Threadripper 2950X is much more appealing to the enthusiast audience. Its dual-die design once seemed exotic, but now proves nimble in a wide variety of applications. Moreover, higher Precision Boost frequencies make the 2950X competitive against well-established Intel Core processors in lightly-threaded metrics.

Precision Boost Overdrive offers an easy path to overclocking both new Threadrippers if your supporting hardware can handle the stress. Just be aware that any gains you might see vary based on your system's capabilities. We're sure we can tease even more performance out via manual overclocking when we circle back for the dedicated review, but the automated overclocking feature is plenty capable for most users, and you retain the benefit of a beastly 4.4 GHz quad-core boost frequency. The Threadripper 2950X brings a lot more power for a lower price than the first-gen Threadripper did at launch, but we wouldn't recommend a direct upgrade from the 1950X. If you're looking to upgrade from an older CPU to an all-around crowd pleaser, Threadripper 2950X does not disappoint.
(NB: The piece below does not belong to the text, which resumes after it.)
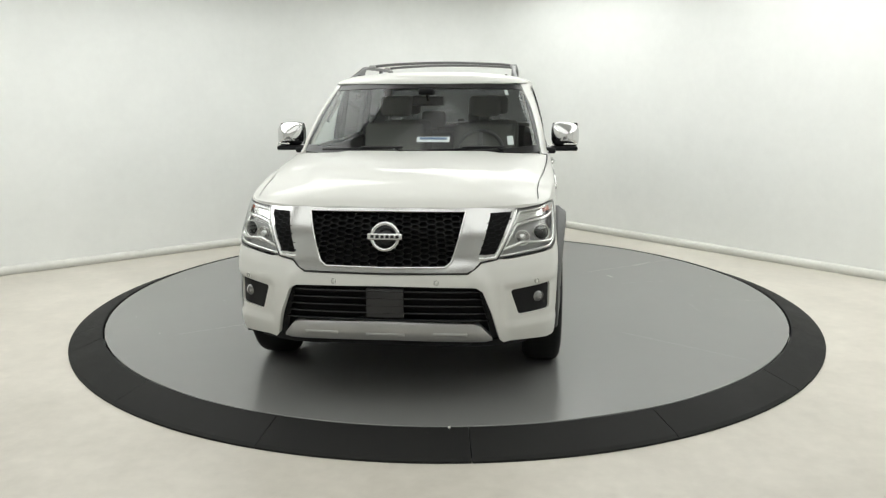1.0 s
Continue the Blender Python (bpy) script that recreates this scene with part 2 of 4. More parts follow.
def build_lamps():
    """Large flat light panels under the ceiling, in rows parallel with the walls."""
    turn = math.degrees(math.atan2(RIGHT_WAY.y, RIGHT_WAY.x))
    made = {}
    centre = CORNER + (LEFT_WAY + RIGHT_WAY) * (ROOM * 0.5)
    for i in range(3):
        for j in range(3):
            p = centre + LEFT_WAY * (-3.6 if i == 0 else (i - 1) * 2.65) + RIGHT_WAY * (-3.1 if j == 0 else (j - 1) * 2.65)
            m = pose(p.x, p.y, CEIL_Z - 0.06, 0, 0, turn)
            near = i > 0 and j > 0
            if made.get(near) is None:
                lamp = tagged(new("ceiling_light"), "large flat white studio ceiling light panel, glowing softly" if near else "large flat white studio ceiling light panel, glowing brightly", "lamp", "studio ceiling lights")
                lamp.matrix_basis = m
                h, w = 1.28, 0.04
                frame_bm = join(block((-h, -h, 0), (h, w - h, 0.055), 0.004), block((-h, h - w, 0), (h, h, 0.055), 0.004),
                                block((-h, w - h, 0), (w - h, h - w, 0.055), 0.004), block((h - w, w - h, 0), (h, h - w, 0.055), 0.004))
                part("frame", frame_bm, LAMP_FRAME, lamp, smooth=False)
                part("diffuser", block((w - h, w - h, 0.015), (h - w, h - w, 0.05), 0), LAMP_NEAR if near else LAMP, lamp, "glowing white diffuser", smooth=False)
                made[near] = lamp
            else:
                copy_thing(made[near], m)


def ring_piece(a0, a1, r0, r1, z0, z1, n):
    """A wedge of the ramp round the deck: flat foot, sloped top, small lips."""
    sect = ((r0, FLOOR_Z), (r0, z0), (r0 + 0.012, z0 + 0.002), (r1 - 0.02, z1 + 0.012), (r1, z1), (r1, FLOOR_Z))
    rows = []
    for i in range(n + 1):
        a = radians(a0 + (a1 - a0) * i / n)
        rows.append([Vector((r * math.cos(a), r * math.sin(a), z)) for r, z in sect])
    bm = loft(rows, closed=True)
    bm.verts.ensure_lookup_table()
    k = len(sect)
    bm.faces.new([bm.verts[i] for i in range(k)])
    bm.faces.new([bm.verts[len(bm.verts) - k + i] for i in range(k)])
    bmesh.ops.recalc_face_normals(bm, faces=bm.faces[:])
    bmesh.ops.translate(bm, verts=bm.verts[:], vec=MID)
    for e in bm.edges:
        e.smooth = len(e.link_faces) == 2 and e.calc_face_angle(0) < 0.2
    return bm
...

Considering the raw horsepower on offer, AMD's pricing is extremely competitive. Ryzen Threadripper 2950X kept pace with the $1700 Core i9-7960X in many of our tests, but sells for almost half of its price. Both Intel and AMD HEDT platforms are expensive, but X399 motherboards are particularly pricey, which you'll have to consider when weighing your options. Populating all four memory channels will also be expensive in these trying times, but that extra cost applies to both high end platforms.

While we still recommend the mainstream Ryzen 7 2700X or Core i7-8700K for gaming, they clearly can't keep pace with Threadripper in productivity-oriented applications. Intel's Skylake-X processors are still brutally competitive on the performance front, but the company needs to be adjust its pricing.

If you're after the utmost in threaded performance for the dollar, the Ryzen Threadripper 2 series delivers. AMD clearly takes the lead with the most raw computing power on the desktop PC market, and at ultra-competitive pricing. We can't wait to see Intel's response.